Kaylee: Captain seem a little funny to you at breakfast this morning? Wash: Come on, Kaylee. We all know I'm the funny one.

'Heart Of Gold'


The Crying of Natter 49  

Off-topic discussion. Wanna talk about corsets, duct tape, or physics? This is the place. Detailed discussion of any current-season TV must be whitefonted.


Daisy Jane - Feb 06, 2007 8:22:07 am PST #8476 of 10001
"This bar smells like kerosene and stripper tears."

I think I want Indian for lunch today. Who's with me?


tommyrot - Feb 06, 2007 8:23:05 am PST #8477 of 10001
Sir, it's not an offence to let your cat eat your bacon. Okay? And we don't arrest cats, I'm very sorry.

I think I want Indian for lunch today. Who's with me?

P-C?

(sorry)


Daisy Jane - Feb 06, 2007 8:24:01 am PST #8478 of 10001
"This bar smells like kerosene and stripper tears."

::sticks tounge out at tommyrot ::

You, hush!


Tom Scola - Feb 06, 2007 8:24:05 am PST #8479 of 10001
Remember that the frontier of the Rebellion is everywhere. And even the smallest act of insurrection pushes our lines forward.

I already had Indian for lunch. I'm with Daisy Jane proactively!


Daisy Jane - Feb 06, 2007 8:24:48 am PST #8480 of 10001
"This bar smells like kerosene and stripper tears."

What'd you have?


shrift - Feb 06, 2007 8:24:52 am PST #8481 of 10001
"You can't put a price on the joy of not giving a shit." -Zenkitty

When I die in Chicago, will you get David Hewlett to speak at my funeral?

Dude, it's just that I stupidly wore shoes with no tread today. I'm not going to let you die of exposure! And besides, it's supposed to be sunny and significantly warmer when you get here. Not that you'll consider it warm.

I'm not sure I have enough money to pay for an appearance fee, but I'll do my best.

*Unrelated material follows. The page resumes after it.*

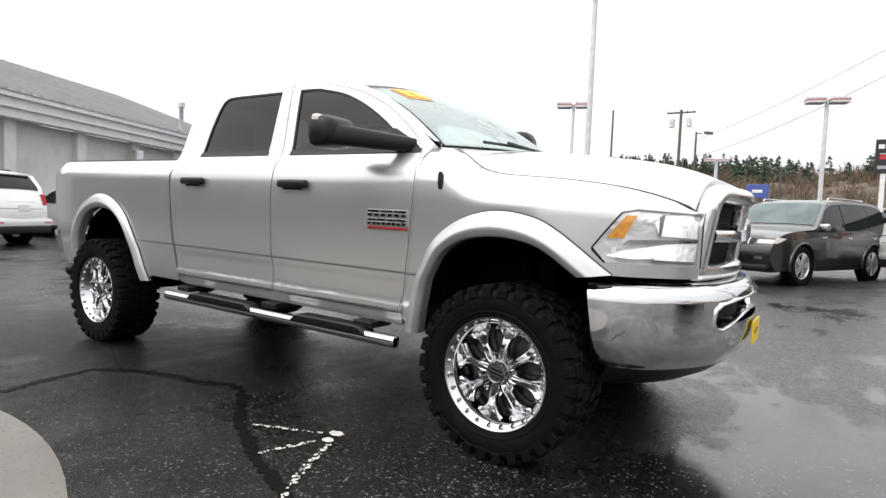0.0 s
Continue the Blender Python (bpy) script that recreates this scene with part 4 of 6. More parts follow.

Tom Scola - Feb 06, 2007 8:26:03 am PST #8482 of 10001
Remember that the frontier of the Rebellion is everywhere. And even the smallest act of insurrection pushes our lines forward.

Chicken tikka masala, with roti.


shrift - Feb 06, 2007 8:27:48 am PST #8483 of 10001
"You can't put a price on the joy of not giving a shit." -Zenkitty

I'm eating a salad and trying not to stab a user who wants me to assign her a printer that doesn't exist.


Dana - Feb 06, 2007 8:29:38 am PST #8484 of 10001
I'm terrifically busy with my ennui.

I'm not sure I have enough money to pay for an appearance fee, but I'll do my best.

Oh, come now, David Hewlett loves me. I'm sure he'd do it for free.


Jesse - Feb 06, 2007 8:30:11 am PST #8485 of 10001
Sometimes I trip on how happy we could be.

I went out for a coworker's birthday lunch, and had a delicious chicken and bacon sandwich. Now I don't want to work, even though I have GOT TO make at least significant progress on at least one of the several things I have to do this week.